Turkish Circumcision

Age: 21

Text:

“When I was getting circumcision, all the people was watching me, actually. If I remember, I was in my parents room and a doctor came, and he started, doing a circumcision, to me – actually, that day, my grandpa. called me like my grandpa was over there. They give me a shot to my balls, like local anaesthesia, and I was six, and I remember I didn’t feel anything there, you know. And I was like, freaking out. And I escaped from the house. I started running, and my grandpa catch me, and he told me that, ‘hey, you’re not gonna do it right now. They’re gonna do it in the army. They’re gonna do it in the military, and they do it with the axe, when you’re 20.’ I was like, what? I’m like, I was so scared, you know, I’m like, ‘Okay, I should go back, I guess.’ Because I was so scared. In Turkey, military is mandatory, you don’t have a choice. I was like, forcing, and I went back, and I just made them do it. And as I said, I was like, six, – I have a video too. When I was getting a circumcision, and my aunts were coming in the room, my uncles were coming in the room, you know, they were just watching me. I’m like, and I didn’t know that much, you know, what’s going on. I remember, we do have food and stuff. People is coming more like our inner circle people, like Inner Inner Circle family. They come in and they eat some stuff, you know, and be celebrating that in the hall, in the home, too.”

Context:

“I didn’t know if it’s, like, very important thing, you know, and I didn’t know that much, but I knew that for my grandpa, for example, it was very important”

Analysis: 

This account of the Turkish sünnet (circumcision) ritual, emphasizes both its emotional weight and its communal significance.

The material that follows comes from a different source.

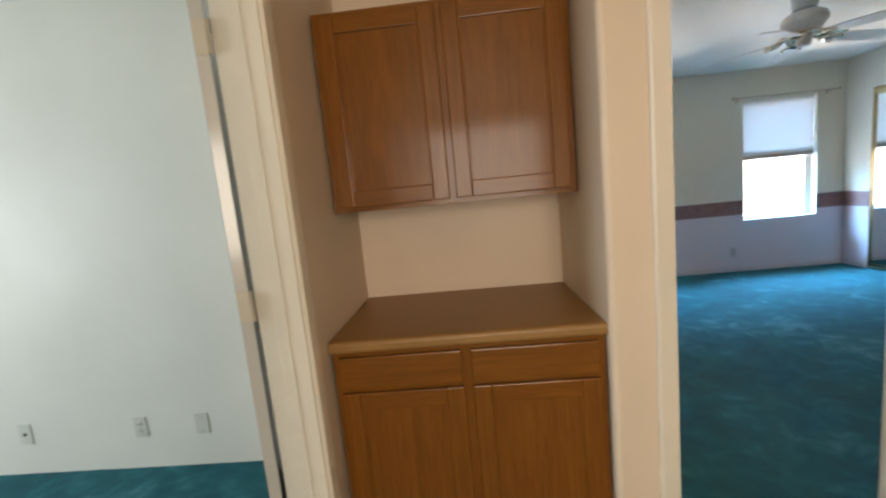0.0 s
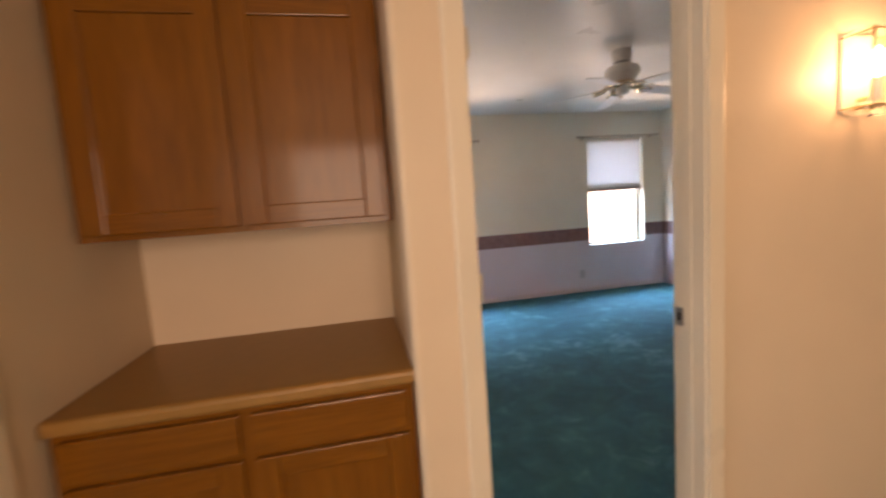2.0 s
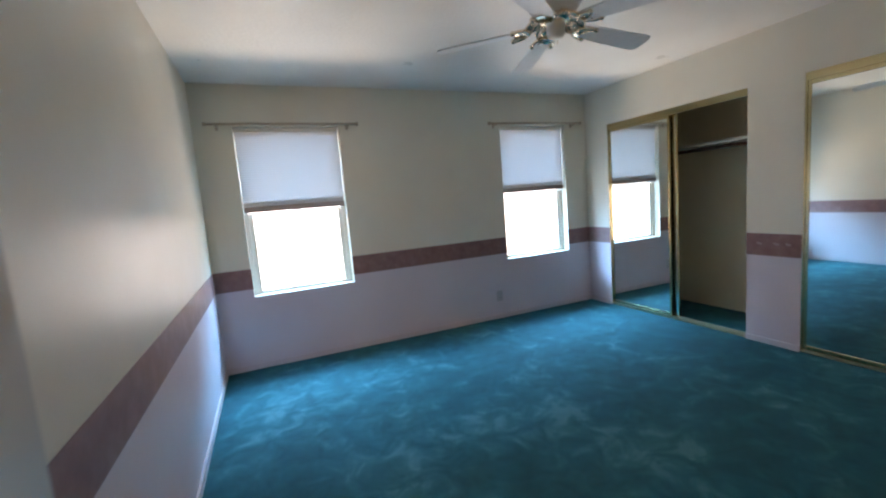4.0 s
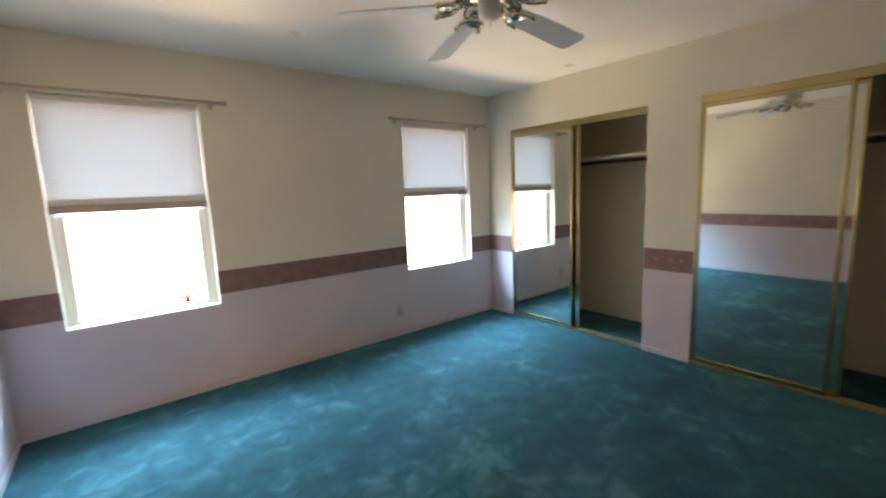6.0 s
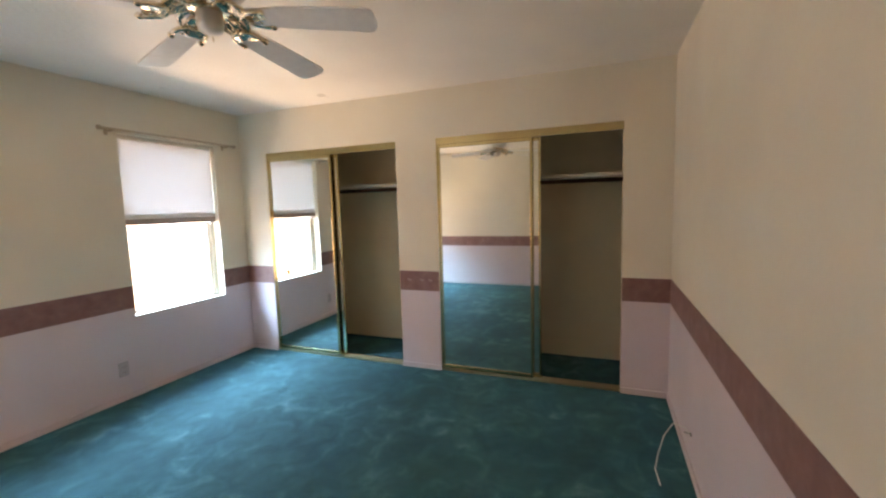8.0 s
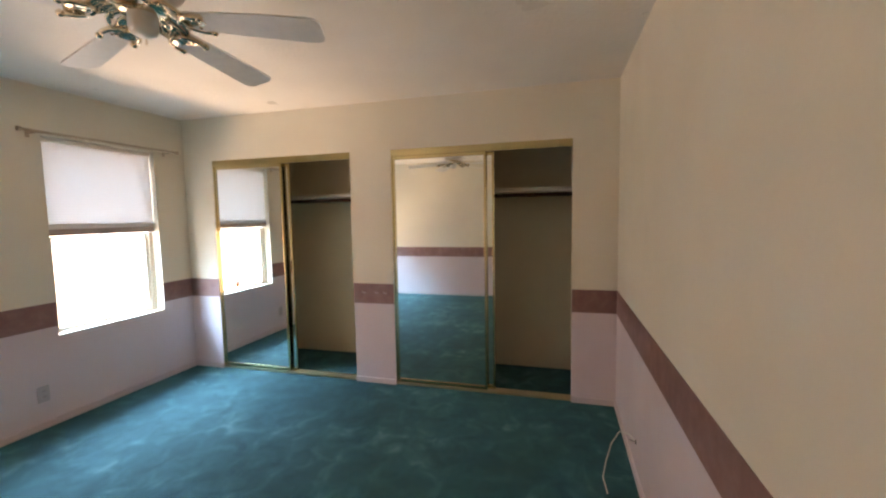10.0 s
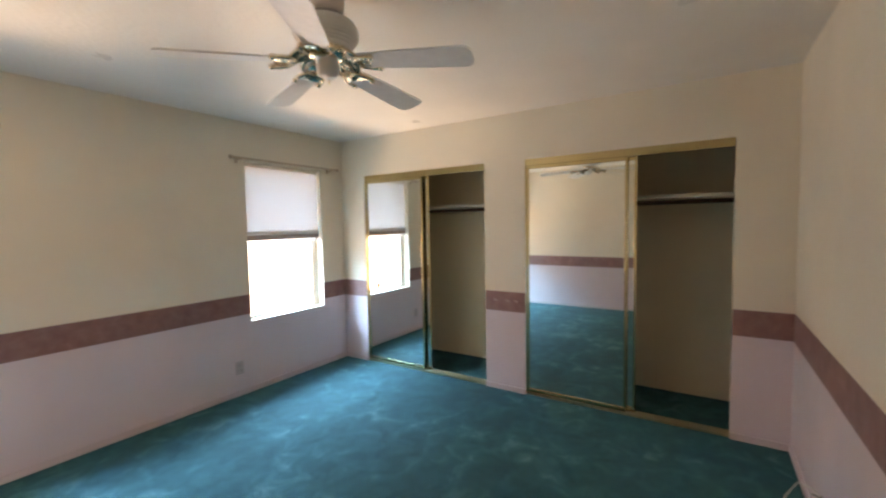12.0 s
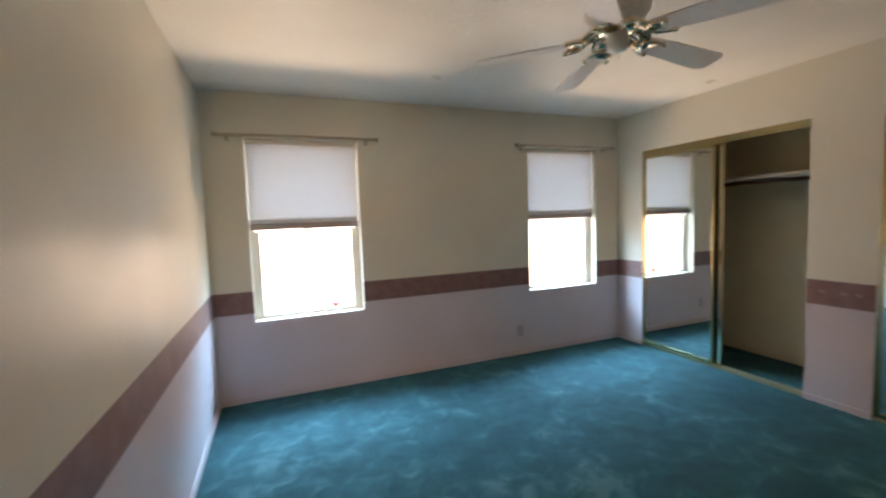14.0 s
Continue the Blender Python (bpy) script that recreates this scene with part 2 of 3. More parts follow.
def lathe(profile, at=(0, 0, 0), seg=28, bm=None):
    """A turned shape from (radius, height) pairs."""
    bm = bm or bmesh.new()
    rings = []
    for r, z in profile:
        rings.append([bm.verts.new((at[0] + r * math.cos(2 * math.pi * k / seg), at[1] + r * math.sin(2 * math.pi * k / seg), at[2] + z)) for k in range(seg)])
    for p, q in zip(rings, rings[1:]):
        for k in range(seg):
            bm.faces.new((p[k], p[(k + 1) % seg], q[(k + 1) % seg], q[k]))
    bm.faces.new(rings[0])
    bm.faces.new(rings[-1])
    return bm


def tube(points, r, seg=8, bm=None):
    bm = bm or bmesh.new()
    pts = [Vector(p) for p in points]
    rings = []
    for k, p in enumerate(pts):
        way = (pts[min(k + 1, len(pts) - 1)] - pts[max(k - 1, 0)]).normalized()
        side = way.cross(Vector((0.3, 0.2, 1))).normalized()
        up = side.cross(way)
        rings.append([bm.verts.new(p + r * (math.cos(2 * math.pi * j / seg) * side + math.sin(2 * math.pi * j / seg) * up)) for j in range(seg)])
    for p, q in zip(rings, rings[1:]):
        for j in range(seg):
            bm.faces.new((p[j], p[(j + 1) % seg], q[(j + 1) % seg], q[j]))
    bm.faces.new(rings[0])
    bm.faces.new(rings[-1])
    return bm


def prism(outline, z0, z1, bm=None):
    bm = bm or bmesh.new()
    lo = [bm.verts.new((x, y, z0)) for x, y in outline]
    hi = [bm.verts.new((x, y, z1)) for x, y in outline]
    bm.faces.new(lo)
    bm.faces.new(hi)
    for k in range(len(lo)):
        j = (k + 1) % len(lo)
        bm.faces.new((lo[k], lo[j], hi[j], hi[k]))
    return bm


def shell(name, xs, ys, zs, holes, mats, pick, label, edge=0.0):
    """A wall as a grid of cells with holes (x0, x1, y0, y1, z0, z1) left out; only outer faces are made. pick gives a face's material index."""
    for h in holes:
        xs, ys, zs = xs + list(h[0:2]), ys + list(h[2:4]), zs + list(h[4:6])
    x0, x1, y0, y1, z0, z1 = min(xs[:2]), max(xs[:2]), min(ys[:2]), max(ys[:2]), min(zs[:2]), max(zs[:2])
    cut = lambda s, a, b: sorted({round(v, 4) for v in s if a <= v <= b})  # noqa: E731
    xs, ys, zs = cut(xs, x0, x1), cut(ys, y0, y1), cut(zs, z0, z1)

    def full(i, j, k):
        if not (0 <= i < len(xs) - 1 and 0 <= j < len(ys) - 1 and 0 <= k < len(zs) - 1):
            return False
        c = ((xs[i] + xs[i + 1]) / 2, (ys[j] + ys[j + 1]) / 2, (zs[k] + zs[k + 1]) / 2)
        return not any(h[0] < c[0] < h[1] and h[2] < c[1] < h[3] and h[4] < c[2] < h[5] for h in holes)

    bm = bmesh.new()
    seen = {}

    def vert(i, j, k):
        if (i, j, k) not in seen:
            seen[i, j, k] = bm.verts.new((xs[i], ys[j], zs[k]))
        return seen[i, j, k]

    quads = {(1, 0, 0): ((1, 0, 0), (1, 1, 0), (1, 1, 1), (1, 0, 1)), (-1, 0, 0): ((0, 0, 0), (0, 0, 1), (0, 1, 1), (0, 1, 0)),
             (0, 1, 0): ((0, 1, 0), (0, 1, 1), (1, 1, 1), (1, 1, 0)), (0, -1, 0): ((0, 0, 0), (1, 0, 0), (1, 0, 1), (0, 0, 1)),
             (0, 0, 1): ((0, 0, 1), (1, 0, 1), (1, 1, 1), (0, 1, 1)), (0, 0, -1): ((0, 0, 0), (0, 1, 0), (1, 1, 0), (1, 0, 0))}
    for i in range(len(xs) - 1):
        for j in range(len(ys) - 1):
            for k in range(len(zs) - 1):
                if full(i, j, k):
                    for way, q in quads.items():
                        if not full(i + way[0], j + way[1], k + way[2]):
                            f = bm.faces.new([vert(i + a, j + b, k + c) for a, b, c in q])
                            f.material_index = pick(f.calc_center_median(), Vector(way))
    bm.normal_update()
    return tagged(solid(name, bm, mats), label, "wall", kind="structure")


SPLIT = 0.80


def room_pick(axis, sign):
    """Room side: pink below the border, cream above; the other sides take the third paint."""
    def pick(c, n):
        if n[axis] * sign > 0.5:
            return 0 if c.z > SPLIT else 1
        return 2
    return pick


# ---- the large structure ----
for nm, x0, x1, y0, y1, words in (("floor", XW - 0.05, CDEEP + 0.05, YS - 0.06, 0.1, "teal cut-pile carpet with trodden lighter patches"),
                                  ("floor_hall", XH - 0.06, -0.95, -8.15, YS - 0.06, "teal cut-pile carpet in the dim hall"),
                                  ("floor_side_room", -9.14, XH - 0.06, -8.15, LWALL + 0.06, "teal cut-pile carpet in the bright side room")):
    bm = bmesh.new()
    bmesh.ops.create_grid(bm, x_segments=44, y_segments=44, size=0.5, matrix=Matrix.Translation(((x0 + x1) / 2, (y0 + y1) / 2, 0)) @ Matrix.Diagonal((x1 - x0, y1 - y0, 1, 1)))
    for v in bm.verts:
        v.co.z += 0.004 * noise.noise(v.co * 2.3) + 0.003 * noise.noise(v.co * 9)
    tagged(solid(nm, bm, CARPET, True), words, "carpet", kind="structure")
tagged(solid("foundation", box(-9.3, 1.0, -8.3, 0.3, -0.3, -0.03), EARTH), "concrete slab under the carpeted floor", "floor", kind="structure")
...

The informant’s memory blends fear, confusion, and performance, as the procedure becomes not only a medical event but a public spectacle within the family home. The presence of relatives, the filming of the moment, and the celebratory food all reflect the integration of private bodily transformation with familial observation and tradition. His grandfather’s comment—framing circumcision as a necessary precursor to avoid a harsher military version—reflects how elders use symbolic threats and traditional authority to uphold cultural rites. While the child at the center doesn’t fully understand the ritual’s meaning, he perceives its importance through the seriousness with which his elders treat it. 

Turkish Blood apotropaic – protection for car

Age: 21

Text:

“So what we do is, when we buy a car, usually, or when you buy a new thing, something new, it’s kind of brutal, but what they do usually it’s either chicken or like, sheep or something. They cut it and they put the blood in the front of the car, in the hood. They think it’s protected, like, the car, you know. It’s not religious. It’s just like a turkey. It’s just a Turkish thing.”

Context:

This custom seems to stem from animal sacrifice, though the informant insisted the practice today is just a “Turkish thing” and isn’t religious. According to him, this superstition/practice isn’t very popular with young people. 

Analysis:

The blood in this custom functions as an apotropaic, meant to protect a new object. Cars in this example carry special weight because they are very expensive in Turkey, around 2-3 times that in America, so it is a big life shift to purchase one. Though people are distancing themselves from the practice or original belief (first from Islamic tradition, then young people from older superstition) they still perform it.